The two Miakkans are neighbors – or at least neighbors on a country map – they live about two and-a-half miles apart. They don’t see each other all the time, but they keep in touch; sometimes because Ballard’s cows end up on Carlton’s land.
They remember bits and pieces about their two years together at the Old Miakka schoolhouse. They remember their old classmates, Lois Crawley, Howard Berry, Annie Bess and Charlie Conyer, who had a “little stub of a nose,” according to Carlton and died in a rabbit hunting accident when he was seven years old. They remember their mothers and aunts bringing food in to cook over a cast iron stove, and the outhouses tucked behind the building. They remember that all six grades (and all 15 students) were taught in one room.
Carlton, 83, remembers their old teacher, Helia Loudermilk; how he adored her and wrote her letters after he was transferred to Fruitville, and how she used to slip her shoes off at her desk when she sat down to teach.
Ballard, 84, remembers walking to school barefoot from her home on Lena Lane; how her mother told her to lay branches across her feet in her school picture so no one would know she wasn’t wearing shoes. “A lot of kids went without shoes,” Carlton says. “The school nurse, Miss Hazel, was always testing us for hookworm. It got into your intestinal track and you’d get this little pot belly.”
Both classmates remember their beloved principal, Jasper Crowley, a Miakka pioneer and farmer, who was also transferred to Fruitville in 1945. “He was very strict, fair and good,” Ballard recalls.
Far removed from Sarasota’s budding performing arts and circus scene, the school’s sole classroom also doubled as an entertainment venue, playing host to dances, musicals, plays and holiday concerts. Ballard, a painfully shy child, was once cast as Little Bo Peep in a school show. She remembers her Aunt Lou made her costume out of paper and she just stood there with her hands over her eyes pretending to look for lambs. “It wasn’t much of a part,” she jokes.
Carlton has an even better memory of a schoolhouse production –– an all-women’s wedding parody, in which some of the townswomen dressed as men, including one woman who got on stage with a shotgun and pretended to be the fuming father-of-the-bride. “I knew the bride,” Carlton says. “She was a large woman. She’s dead now of course.”
PRESERVING THE PAST
When the school closed in 1945, the Miakka Community Club purchased it for one dollar from what was then Manatee County. With the exception of the 130-year-old Methodist church, there are no other buildings left from the original settlement. The Crowley General Store, which doubled as a post office for decades, burned to the ground when Hurricane Irma hit in September.
“We have a couple nurseries, a farm market stand, a dairy and a blueberry farm,” Ayech says. “That’s it, and we’re fine with that.”

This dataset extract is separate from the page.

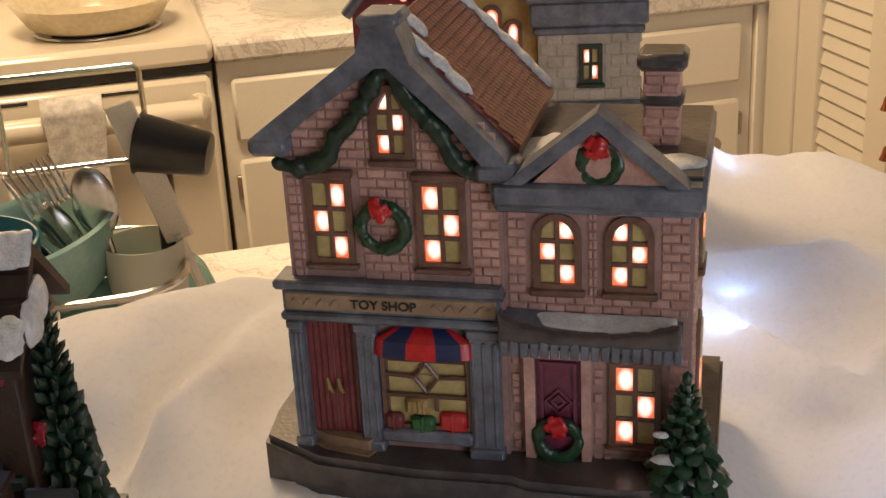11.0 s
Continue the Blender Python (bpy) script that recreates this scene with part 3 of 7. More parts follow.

Ayech, who raises sheep, chicken and hogs, has run the Miakka Community Club for over 30 years. A 64-year-old former hotel manager, the schoolhouse is her baby. She’s organized and laminated the minutes from every community club meeting dating back from 1975. She stores the records in an antique refrigerator sitting in the back of the schoolhouse.
“You use what you have,” Ayech says of the makeshift filing cabinet. “Unfortunately this means I save a lot of crap.”
Ayech spearheads the town’s popular Fall Hootenanny every October. An all-day fundraiser on the schoolhouse grounds, the hootenanny features live music, kids activities, 4-H cloggers, food and craft vendors and civil war re-enactments. Although admission is free, the event still brings in about $5,000 to $6,000 a year. For five dollars, attendees can burn or carve their initials into one of the old desks. “A lot of people wanted to do that when they were in school,” Ayech says, “But they were probably too good to break the rules.”
The club has used Hootenanny funds to repair and refurbish a laundry list of things at the school, including the roof, school bell, ceiling fans, windows and electricity.
It has yet to install restrooms or running water in the building.
“We used to let the 4-H club meet here,” Ayech says. “But the acoustics were terrible. The parents didn’t stop talking.”
She wonders out loud how in the school’s heyday, one teacher was able to keep six grades quiet in one room. “I was told you could hear a pin drop,” Ayech says. “It goes to show you that in those days you sat in your chair and didn’t talk out of turn.”